Repeat, exactly and only, the lines from the beginning of the data through the line with "60, 60), 0.8)". Pictures are left out.
— start of Information supplied —
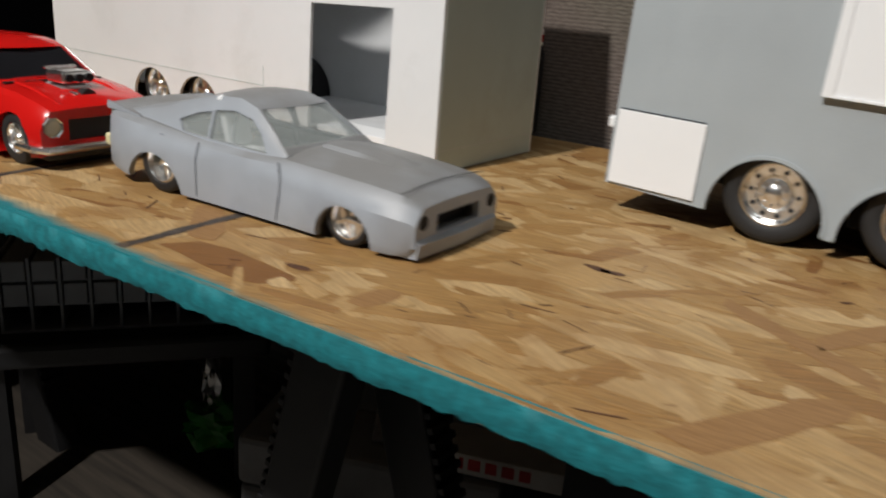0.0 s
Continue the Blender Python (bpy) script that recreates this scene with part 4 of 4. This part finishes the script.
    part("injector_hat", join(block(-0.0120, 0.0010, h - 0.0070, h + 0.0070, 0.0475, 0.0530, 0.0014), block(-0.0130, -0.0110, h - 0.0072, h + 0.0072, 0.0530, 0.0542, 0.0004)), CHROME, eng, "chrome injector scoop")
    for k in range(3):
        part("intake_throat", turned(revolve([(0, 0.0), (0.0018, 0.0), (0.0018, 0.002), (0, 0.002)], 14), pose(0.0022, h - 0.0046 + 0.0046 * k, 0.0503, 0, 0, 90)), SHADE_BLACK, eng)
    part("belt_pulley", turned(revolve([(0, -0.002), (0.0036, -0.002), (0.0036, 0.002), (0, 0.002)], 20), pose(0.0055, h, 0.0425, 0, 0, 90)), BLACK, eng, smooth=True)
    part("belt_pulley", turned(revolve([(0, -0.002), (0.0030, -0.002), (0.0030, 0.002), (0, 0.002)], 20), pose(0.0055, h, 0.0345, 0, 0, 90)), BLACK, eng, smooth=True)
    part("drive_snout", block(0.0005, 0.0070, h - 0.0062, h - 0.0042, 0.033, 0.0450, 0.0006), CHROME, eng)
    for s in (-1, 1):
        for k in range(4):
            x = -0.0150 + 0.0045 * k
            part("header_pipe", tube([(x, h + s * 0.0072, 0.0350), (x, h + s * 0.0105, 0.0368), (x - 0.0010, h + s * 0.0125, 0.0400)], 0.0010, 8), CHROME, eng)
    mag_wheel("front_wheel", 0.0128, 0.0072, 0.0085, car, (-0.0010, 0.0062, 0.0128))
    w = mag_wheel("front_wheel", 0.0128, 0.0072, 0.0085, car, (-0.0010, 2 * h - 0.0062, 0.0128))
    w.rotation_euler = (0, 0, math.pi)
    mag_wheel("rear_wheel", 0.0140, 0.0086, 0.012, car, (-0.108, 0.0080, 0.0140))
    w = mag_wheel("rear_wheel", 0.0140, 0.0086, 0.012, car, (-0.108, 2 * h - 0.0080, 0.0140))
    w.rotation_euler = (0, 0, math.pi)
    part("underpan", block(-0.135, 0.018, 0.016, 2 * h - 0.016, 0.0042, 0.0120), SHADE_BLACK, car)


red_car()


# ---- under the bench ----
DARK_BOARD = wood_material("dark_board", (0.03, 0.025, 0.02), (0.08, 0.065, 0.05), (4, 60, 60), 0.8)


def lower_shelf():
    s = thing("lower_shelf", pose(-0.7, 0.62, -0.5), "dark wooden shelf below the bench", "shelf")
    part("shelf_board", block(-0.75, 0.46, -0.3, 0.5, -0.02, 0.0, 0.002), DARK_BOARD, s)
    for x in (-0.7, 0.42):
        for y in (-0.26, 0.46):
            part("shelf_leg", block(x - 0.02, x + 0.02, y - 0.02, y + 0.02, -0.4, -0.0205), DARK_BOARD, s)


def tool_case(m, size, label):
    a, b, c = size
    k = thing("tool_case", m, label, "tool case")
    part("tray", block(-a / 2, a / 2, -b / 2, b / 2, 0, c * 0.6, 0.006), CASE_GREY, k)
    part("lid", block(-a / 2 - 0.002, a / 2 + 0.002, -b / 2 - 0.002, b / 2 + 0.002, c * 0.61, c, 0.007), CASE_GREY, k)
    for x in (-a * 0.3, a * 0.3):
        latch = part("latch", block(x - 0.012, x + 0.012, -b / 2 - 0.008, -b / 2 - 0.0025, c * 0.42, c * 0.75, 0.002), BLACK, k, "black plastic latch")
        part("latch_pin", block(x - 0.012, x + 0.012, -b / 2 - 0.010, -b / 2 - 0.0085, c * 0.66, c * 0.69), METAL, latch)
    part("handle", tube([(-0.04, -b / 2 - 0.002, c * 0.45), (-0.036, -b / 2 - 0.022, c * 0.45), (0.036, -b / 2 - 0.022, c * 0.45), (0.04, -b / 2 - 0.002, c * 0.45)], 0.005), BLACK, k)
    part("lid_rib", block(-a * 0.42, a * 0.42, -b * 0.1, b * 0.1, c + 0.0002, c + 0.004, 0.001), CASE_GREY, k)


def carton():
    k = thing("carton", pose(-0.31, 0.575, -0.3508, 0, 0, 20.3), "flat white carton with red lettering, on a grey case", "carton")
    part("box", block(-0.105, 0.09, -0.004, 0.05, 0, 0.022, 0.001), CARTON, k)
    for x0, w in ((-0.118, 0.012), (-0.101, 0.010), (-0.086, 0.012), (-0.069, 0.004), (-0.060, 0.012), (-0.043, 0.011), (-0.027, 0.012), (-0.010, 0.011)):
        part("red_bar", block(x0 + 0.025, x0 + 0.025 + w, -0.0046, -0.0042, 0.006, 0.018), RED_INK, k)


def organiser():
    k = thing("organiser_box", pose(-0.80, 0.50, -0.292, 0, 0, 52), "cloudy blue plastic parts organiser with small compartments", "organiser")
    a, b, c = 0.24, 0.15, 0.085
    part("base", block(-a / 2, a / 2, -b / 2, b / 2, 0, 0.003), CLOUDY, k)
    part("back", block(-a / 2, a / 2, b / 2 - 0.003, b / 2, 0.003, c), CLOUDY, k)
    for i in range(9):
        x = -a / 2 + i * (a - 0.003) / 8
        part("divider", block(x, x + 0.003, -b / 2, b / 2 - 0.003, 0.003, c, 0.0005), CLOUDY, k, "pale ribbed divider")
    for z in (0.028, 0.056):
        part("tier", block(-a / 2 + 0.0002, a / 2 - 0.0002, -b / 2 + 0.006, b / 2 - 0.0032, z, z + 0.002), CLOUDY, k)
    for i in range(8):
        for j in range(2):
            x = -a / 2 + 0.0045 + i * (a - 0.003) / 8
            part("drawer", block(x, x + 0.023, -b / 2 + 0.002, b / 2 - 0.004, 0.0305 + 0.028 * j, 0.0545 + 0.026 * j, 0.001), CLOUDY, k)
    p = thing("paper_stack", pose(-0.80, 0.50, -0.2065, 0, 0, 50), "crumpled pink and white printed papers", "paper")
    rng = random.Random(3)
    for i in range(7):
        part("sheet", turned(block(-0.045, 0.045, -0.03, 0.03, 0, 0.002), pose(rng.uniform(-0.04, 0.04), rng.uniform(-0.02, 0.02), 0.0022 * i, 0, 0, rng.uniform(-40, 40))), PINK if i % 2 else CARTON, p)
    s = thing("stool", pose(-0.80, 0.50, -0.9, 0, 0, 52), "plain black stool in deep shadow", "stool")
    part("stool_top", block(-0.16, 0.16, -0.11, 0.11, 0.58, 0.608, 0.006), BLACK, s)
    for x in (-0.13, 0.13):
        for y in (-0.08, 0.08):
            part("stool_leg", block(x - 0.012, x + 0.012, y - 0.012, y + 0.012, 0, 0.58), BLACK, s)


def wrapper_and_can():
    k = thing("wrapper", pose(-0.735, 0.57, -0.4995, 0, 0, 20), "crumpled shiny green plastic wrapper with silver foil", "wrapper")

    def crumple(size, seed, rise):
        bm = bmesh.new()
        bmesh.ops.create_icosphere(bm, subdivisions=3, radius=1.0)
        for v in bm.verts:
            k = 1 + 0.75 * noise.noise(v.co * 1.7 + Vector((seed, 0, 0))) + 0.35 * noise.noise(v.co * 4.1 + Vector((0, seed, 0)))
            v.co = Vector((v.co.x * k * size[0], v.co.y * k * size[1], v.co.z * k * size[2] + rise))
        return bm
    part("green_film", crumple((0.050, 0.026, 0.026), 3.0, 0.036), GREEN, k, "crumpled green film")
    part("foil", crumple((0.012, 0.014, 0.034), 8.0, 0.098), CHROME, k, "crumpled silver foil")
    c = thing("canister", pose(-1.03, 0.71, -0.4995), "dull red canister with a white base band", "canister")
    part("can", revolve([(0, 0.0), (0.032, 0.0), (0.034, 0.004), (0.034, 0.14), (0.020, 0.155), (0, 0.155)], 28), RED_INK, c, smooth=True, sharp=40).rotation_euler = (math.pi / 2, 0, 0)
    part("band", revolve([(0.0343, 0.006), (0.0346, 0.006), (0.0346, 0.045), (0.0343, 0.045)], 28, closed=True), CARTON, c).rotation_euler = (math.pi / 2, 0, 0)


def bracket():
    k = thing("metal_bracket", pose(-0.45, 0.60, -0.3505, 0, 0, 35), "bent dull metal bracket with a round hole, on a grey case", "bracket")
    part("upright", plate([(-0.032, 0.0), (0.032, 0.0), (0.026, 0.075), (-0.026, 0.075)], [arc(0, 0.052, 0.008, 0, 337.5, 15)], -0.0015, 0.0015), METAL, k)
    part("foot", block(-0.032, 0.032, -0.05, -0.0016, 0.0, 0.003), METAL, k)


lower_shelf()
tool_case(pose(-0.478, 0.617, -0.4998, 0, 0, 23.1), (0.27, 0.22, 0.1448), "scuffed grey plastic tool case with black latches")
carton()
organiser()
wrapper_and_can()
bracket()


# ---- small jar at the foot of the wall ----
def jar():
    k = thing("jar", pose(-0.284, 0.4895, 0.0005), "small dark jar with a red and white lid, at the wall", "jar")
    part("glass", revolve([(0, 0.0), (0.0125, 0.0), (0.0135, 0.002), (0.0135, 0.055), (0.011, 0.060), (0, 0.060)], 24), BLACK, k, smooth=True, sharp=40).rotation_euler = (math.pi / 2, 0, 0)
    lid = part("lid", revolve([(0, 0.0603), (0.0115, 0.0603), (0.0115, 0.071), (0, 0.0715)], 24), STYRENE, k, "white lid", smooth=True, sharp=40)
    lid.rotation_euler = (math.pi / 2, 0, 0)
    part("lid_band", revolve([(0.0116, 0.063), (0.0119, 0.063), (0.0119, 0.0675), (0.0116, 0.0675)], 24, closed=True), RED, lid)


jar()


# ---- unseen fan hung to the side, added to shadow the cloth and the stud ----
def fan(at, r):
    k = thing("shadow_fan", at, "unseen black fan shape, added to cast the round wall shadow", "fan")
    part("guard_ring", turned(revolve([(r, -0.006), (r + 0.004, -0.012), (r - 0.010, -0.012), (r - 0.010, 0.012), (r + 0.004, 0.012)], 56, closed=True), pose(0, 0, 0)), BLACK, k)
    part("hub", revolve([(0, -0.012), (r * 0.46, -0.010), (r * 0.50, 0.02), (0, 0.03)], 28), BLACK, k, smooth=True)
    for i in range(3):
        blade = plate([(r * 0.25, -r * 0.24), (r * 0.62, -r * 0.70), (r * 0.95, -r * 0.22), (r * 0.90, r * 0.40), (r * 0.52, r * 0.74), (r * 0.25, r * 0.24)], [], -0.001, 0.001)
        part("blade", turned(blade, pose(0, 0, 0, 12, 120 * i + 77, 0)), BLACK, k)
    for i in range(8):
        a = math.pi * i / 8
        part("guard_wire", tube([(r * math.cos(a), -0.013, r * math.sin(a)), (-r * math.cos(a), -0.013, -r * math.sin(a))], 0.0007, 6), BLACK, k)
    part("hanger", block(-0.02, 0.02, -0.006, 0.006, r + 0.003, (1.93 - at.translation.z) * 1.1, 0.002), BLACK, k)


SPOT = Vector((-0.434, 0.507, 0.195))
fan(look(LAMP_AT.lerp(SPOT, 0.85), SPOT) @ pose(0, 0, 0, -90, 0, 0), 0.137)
— end of Information supplied —
Task solution:
0.0 s
Continue the Blender Python (bpy) script that recreates this scene with part 4 of 4. This part finishes the script.
    part("injector_hat", join(block(-0.0120, 0.0010, h - 0.0070, h + 0.0070, 0.0475, 0.0530, 0.0014), block(-0.0130, -0.0110, h - 0.0072, h + 0.0072, 0.0530, 0.0542, 0.0004)), CHROME, eng, "chrome injector scoop")
    for k in range(3):
        part("intake_throat", turned(revolve([(0, 0.0), (0.0018, 0.0), (0.0018, 0.002), (0, 0.002)], 14), pose(0.0022, h - 0.0046 + 0.0046 * k, 0.0503, 0, 0, 90)), SHADE_BLACK, eng)
    part("belt_pulley", turned(revolve([(0, -0.002), (0.0036, -0.002), (0.0036, 0.002), (0, 0.002)], 20), pose(0.0055, h, 0.0425, 0, 0, 90)), BLACK, eng, smooth=True)
    part("belt_pulley", turned(revolve([(0, -0.002), (0.0030, -0.002), (0.0030, 0.002), (0, 0.002)], 20), pose(0.0055, h, 0.0345, 0, 0, 90)), BLACK, eng, smooth=True)
    part("drive_snout", block(0.0005, 0.0070, h - 0.0062, h - 0.0042, 0.033, 0.0450, 0.0006), CHROME, eng)
    for s in (-1, 1):
        for k in range(4):
            x = -0.0150 + 0.0045 * k
            part("header_pipe", tube([(x, h + s * 0.0072, 0.0350), (x, h + s * 0.0105, 0.0368), (x - 0.0010, h + s * 0.0125, 0.0400)], 0.0010, 8), CHROME, eng)
    mag_wheel("front_wheel", 0.0128, 0.0072, 0.0085, car, (-0.0010, 0.0062, 0.0128))
    w = mag_wheel("front_wheel", 0.0128, 0.0072, 0.0085, car, (-0.0010, 2 * h - 0.0062, 0.0128))
    w.rotation_euler = (0, 0, math.pi)
    mag_wheel("rear_wheel", 0.0140, 0.0086, 0.012, car, (-0.108, 0.0080, 0.0140))
    w = mag_wheel("rear_wheel", 0.0140, 0.0086, 0.012, car, (-0.108, 2 * h - 0.0080, 0.0140))
    w.rotation_euler = (0, 0, math.pi)
    part("underpan", block(-0.135, 0.018, 0.016, 2 * h - 0.016, 0.0042, 0.0120), SHADE_BLACK, car)


red_car()


# ---- under the bench ----
DARK_BOARD = wood_material("dark_board", (0.03, 0.025, 0.02), (0.08, 0.065, 0.05), (4, 60, 60), 0.8)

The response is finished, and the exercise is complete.